The Rossland Public Library is $60,000 short of its funding goal for Phase 2 of its renewal project.
Phase 2 of the project will transform the layout of the library, which will, among other things, offer patrons more window access and expand the children’s section, but work can’t begin until the rest of the needed funding has been secured.
Asked about a projected start date for the project, library board president Adam Howse said, “It’s still fluid. Basically, if we were to get a grant to cover the balance, we would start as soon as the contract would be able to start. We would love to have it completed in 2017, but that’s entirely dependent on funding.”
The project recently received $5,000 from the Nelson and District Credit Union, $5,000 from Kootenay Savings and $12,500 from Teck, but that still leaves a large chunk of funding to be raised.
Library board members are looking for grants and corporate sponsors, and they will be fundraising within the community.

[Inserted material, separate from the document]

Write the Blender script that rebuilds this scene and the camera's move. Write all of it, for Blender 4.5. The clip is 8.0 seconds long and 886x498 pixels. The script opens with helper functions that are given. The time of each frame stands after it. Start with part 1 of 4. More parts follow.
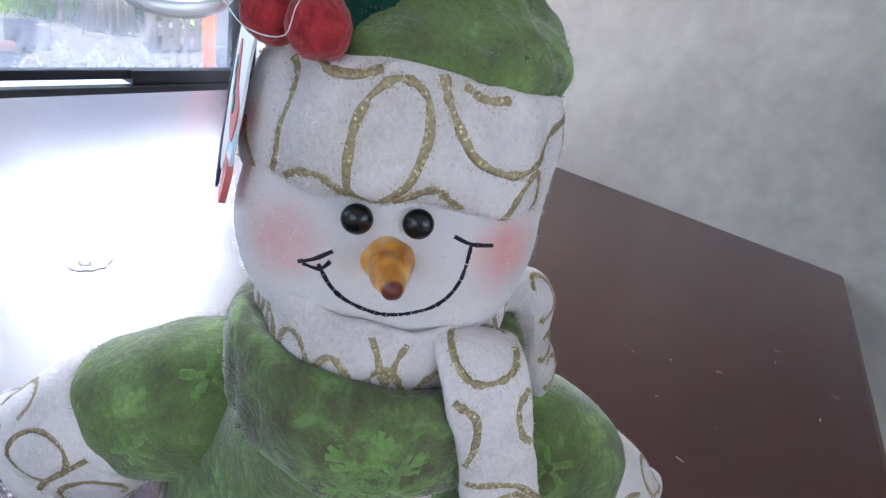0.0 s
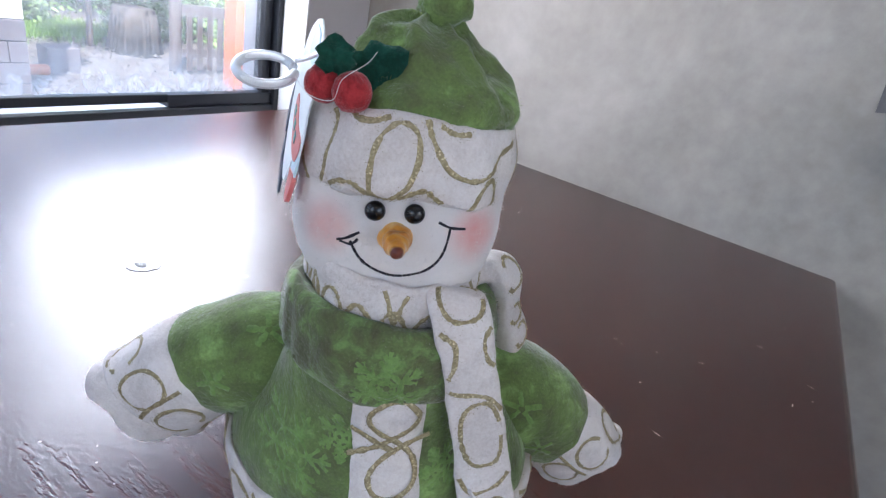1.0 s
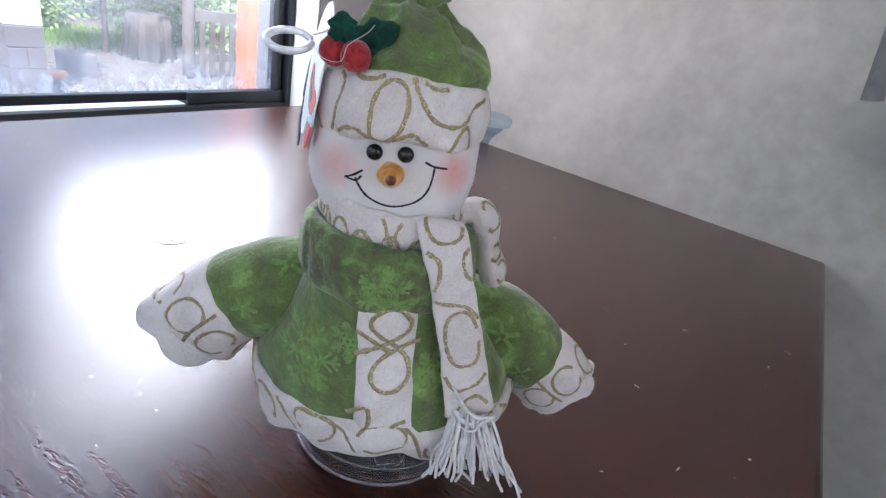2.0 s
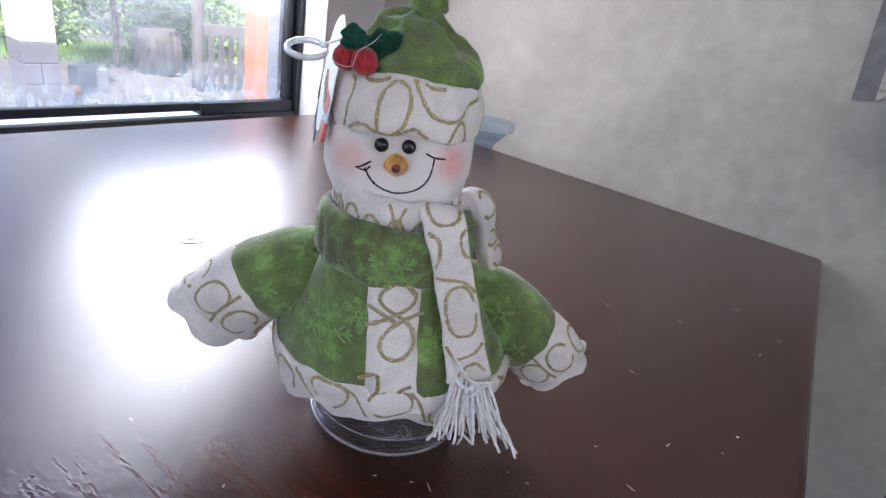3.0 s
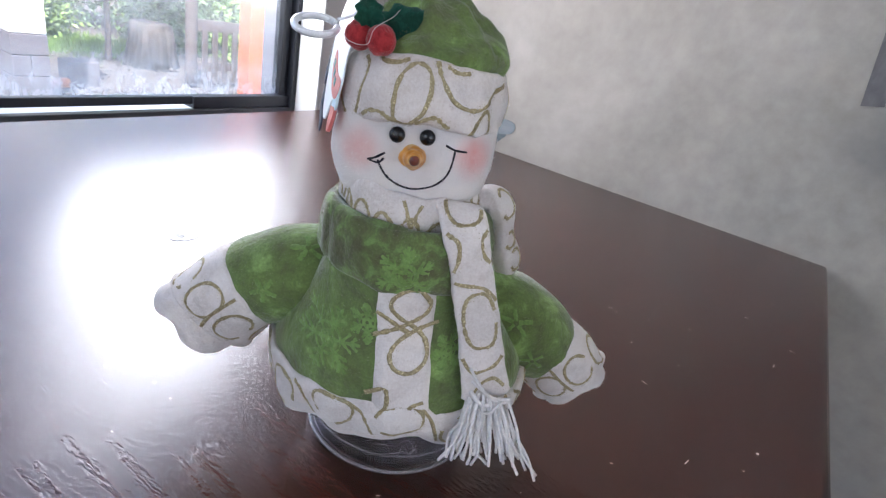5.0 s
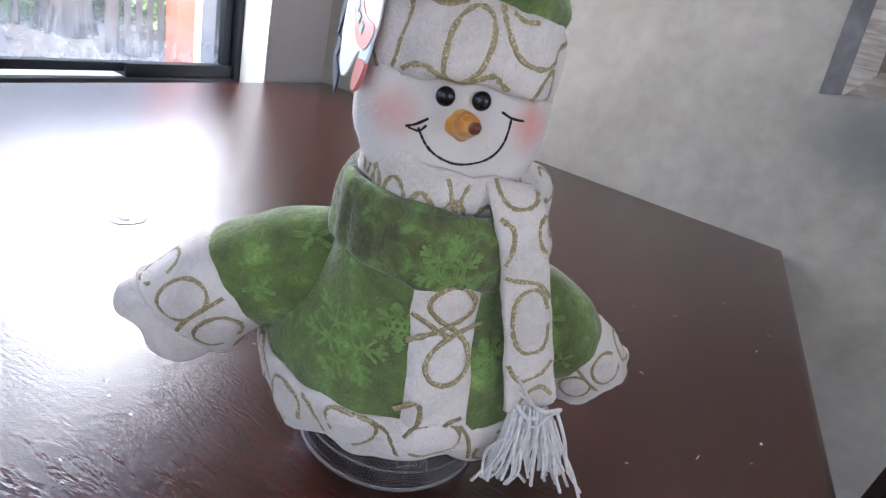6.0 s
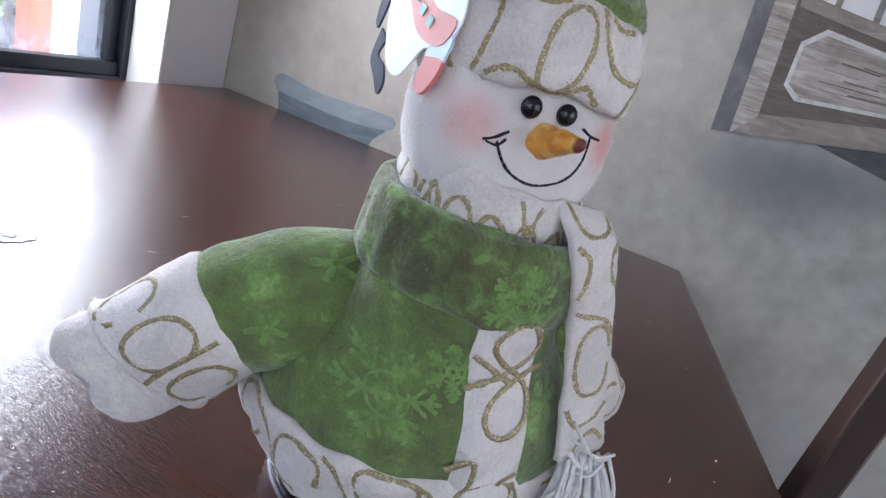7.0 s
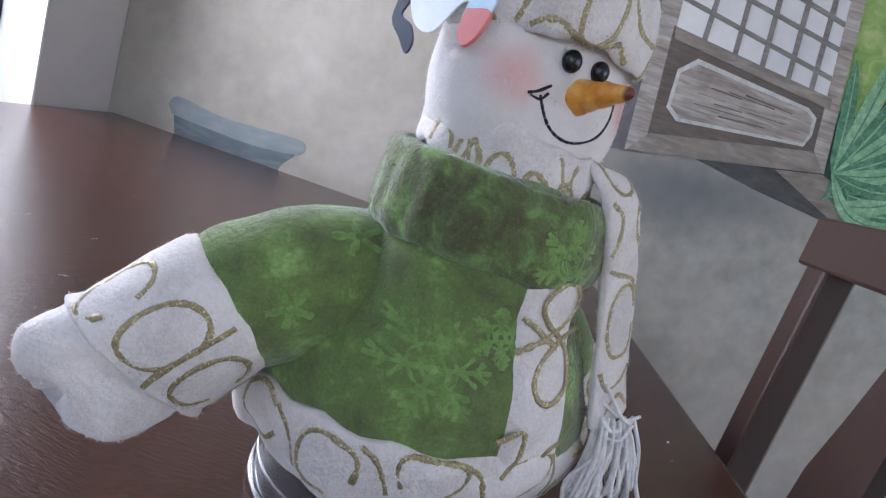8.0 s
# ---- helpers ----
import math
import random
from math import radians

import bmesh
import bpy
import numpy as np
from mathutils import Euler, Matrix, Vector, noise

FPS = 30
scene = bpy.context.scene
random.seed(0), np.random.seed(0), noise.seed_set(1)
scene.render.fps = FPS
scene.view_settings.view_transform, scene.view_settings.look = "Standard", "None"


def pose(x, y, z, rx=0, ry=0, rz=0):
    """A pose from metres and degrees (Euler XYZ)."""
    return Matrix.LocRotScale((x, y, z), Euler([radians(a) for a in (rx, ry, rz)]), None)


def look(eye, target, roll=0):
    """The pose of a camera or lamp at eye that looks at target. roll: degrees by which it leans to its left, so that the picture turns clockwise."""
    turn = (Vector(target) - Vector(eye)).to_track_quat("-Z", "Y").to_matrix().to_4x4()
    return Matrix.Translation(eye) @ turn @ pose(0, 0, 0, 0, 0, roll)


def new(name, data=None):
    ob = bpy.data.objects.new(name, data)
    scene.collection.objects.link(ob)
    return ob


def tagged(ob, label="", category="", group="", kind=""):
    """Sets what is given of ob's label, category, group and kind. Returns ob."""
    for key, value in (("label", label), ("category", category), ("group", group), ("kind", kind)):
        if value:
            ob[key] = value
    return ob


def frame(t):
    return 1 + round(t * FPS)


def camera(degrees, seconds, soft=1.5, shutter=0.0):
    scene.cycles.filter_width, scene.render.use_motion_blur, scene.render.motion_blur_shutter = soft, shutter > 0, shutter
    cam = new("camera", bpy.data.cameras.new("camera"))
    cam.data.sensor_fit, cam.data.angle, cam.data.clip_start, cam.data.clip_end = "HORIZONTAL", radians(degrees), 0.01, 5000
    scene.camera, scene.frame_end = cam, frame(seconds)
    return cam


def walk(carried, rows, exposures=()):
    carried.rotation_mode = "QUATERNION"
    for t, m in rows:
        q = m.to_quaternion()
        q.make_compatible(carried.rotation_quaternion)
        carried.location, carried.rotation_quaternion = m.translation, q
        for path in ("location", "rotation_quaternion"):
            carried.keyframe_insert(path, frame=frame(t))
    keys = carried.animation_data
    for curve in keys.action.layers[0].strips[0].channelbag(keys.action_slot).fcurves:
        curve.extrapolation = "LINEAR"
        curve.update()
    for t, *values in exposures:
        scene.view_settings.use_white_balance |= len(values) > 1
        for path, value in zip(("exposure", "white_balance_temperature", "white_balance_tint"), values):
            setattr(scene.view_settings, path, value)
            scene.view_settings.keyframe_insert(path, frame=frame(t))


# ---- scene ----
cam = camera(79.5, 8.0, soft=1.3)
# seconds, place of the eye, turn (degrees)
ROWS = [
    (0.0, -0.0708, -0.0433, 1.0057, 63.25, -12.56, -57.22),
    (0.5, -0.0991, -0.0600, 1.0207, 64.09, -12.24, -56.05),
    (1.0, -0.1169, -0.0792, 1.0246, 64.46, -11.56, -55.72),
    (1.5, -0.1373, -0.0988, 1.0209, 64.19, -11.73, -54.79),
    (2.0, -0.1544, -0.1181, 1.0207, 64.54, -10.86, -54.82),
    (3.5, -0.1851, -0.1422, 1.0237, 65.55, -10.01, -54.06),
    (4.0, -0.1866, -0.1423, 1.0250, 65.59, -10.42, -53.95),
    (5.5, -0.1563, -0.0939, 0.9974, 65.34, -12.29, -56.29),
    (6.0, -0.1548, -0.0656, 0.9871, 65.01, -13.75, -60.72),
    (6.5, -0.1592, -0.0315, 0.9800, 67.09, -17.05, -65.28),
    (7.0, -0.1522, -0.0038, 0.9641, 70.07, -18.59, -72.15),
    (7.5, -0.1524, 0.0206, 0.9510, 72.23, -20.33, -77.48),
    (8.0, -0.1591, 0.0311, 0.9276, 77.50, -18.68, -84.32),
]
EXPOSURE = 1.94
walk(cam, [(t, pose(x, y, z, a, b, c)) for t, x, y, z, a, b, c in ROWS], exposures=[(0.0, EXPOSURE + 0.05, 6100, 15), (1.5, EXPOSURE - 0.03, 6350, 16), (5.5, EXPOSURE, 6550, 16), (7.0, EXPOSURE - 0.03, 6400, 16), (8.0, EXPOSURE - 0.12, 6350, 16)])

# ---- sky, sun, window light and fill lamps ----
world = bpy.data.worlds.new("sky")
scene.world = world
world.use_nodes = True
wn = world.node_tree.nodes
sky = wn.new("ShaderNodeTexSky")
sky.sky_type, sky.sun_disc = "NISHITA", False
sky.sun_elevation, sky.sun_rotation = radians(63), radians(220)
wn["Background"].inputs["Strength"].default_value = 0.15
world.node_tree.links.new(sky.outputs[0], wn["Background"].inputs["Color"])
sun = new("sun", bpy.data.lights.new("sun", "SUN"))
sun.data.energy, sun.data.angle, sun.data.color = 5.0, radians(0.6), (1.0, 0.95, 0.86)
sun.matrix_world = look((-3.0, 1.5, 9.0), (0.0, 5.0, 0.0))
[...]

“We’ll probably continue to coordinate with all the city events, like the Spring Fling, Golden City Days, all of those. Those are opportunities that we can get out in the community and talk to more people,” said Howse. “We are also looking to set up an information table in Ferraro Foods in the near future, so that we can talk to people there as well.”
Howse gave an update on the renewal project at the library’s annual general meeting last Wednesday, where those in attendance raised the issue of a Friends of the Library Society for Rossland. The society would be able to do lottery fundraising, which the library can’t currently take advantage of. But a society would require volunteers to run it, which would include establishing the society in the first place, and library director Beverley Rintoul said that so far no one has stepped up to take that on.
But there are ways for community members to assist the library without setting up a society.
“We’re always looking for people who can help us with writing grants or even identifying grants. Identifying areas where we can raise more money,” said Howse. “Anybody who wants to help out with any of our fundraising efforts is more than welcome to come out [for] a short-term commitment to help try and raise some money for the project.”
The library’s recent community fundraising efforts included a chili and book sale at Rossland Winter Carnival that raised almost $1,000.
And young library user Lily Kompass is raising money for the project by selling T-shirts, totes and things screen printed with “I [heart] my library Rossland.” So far her mom estimates she has raised $340.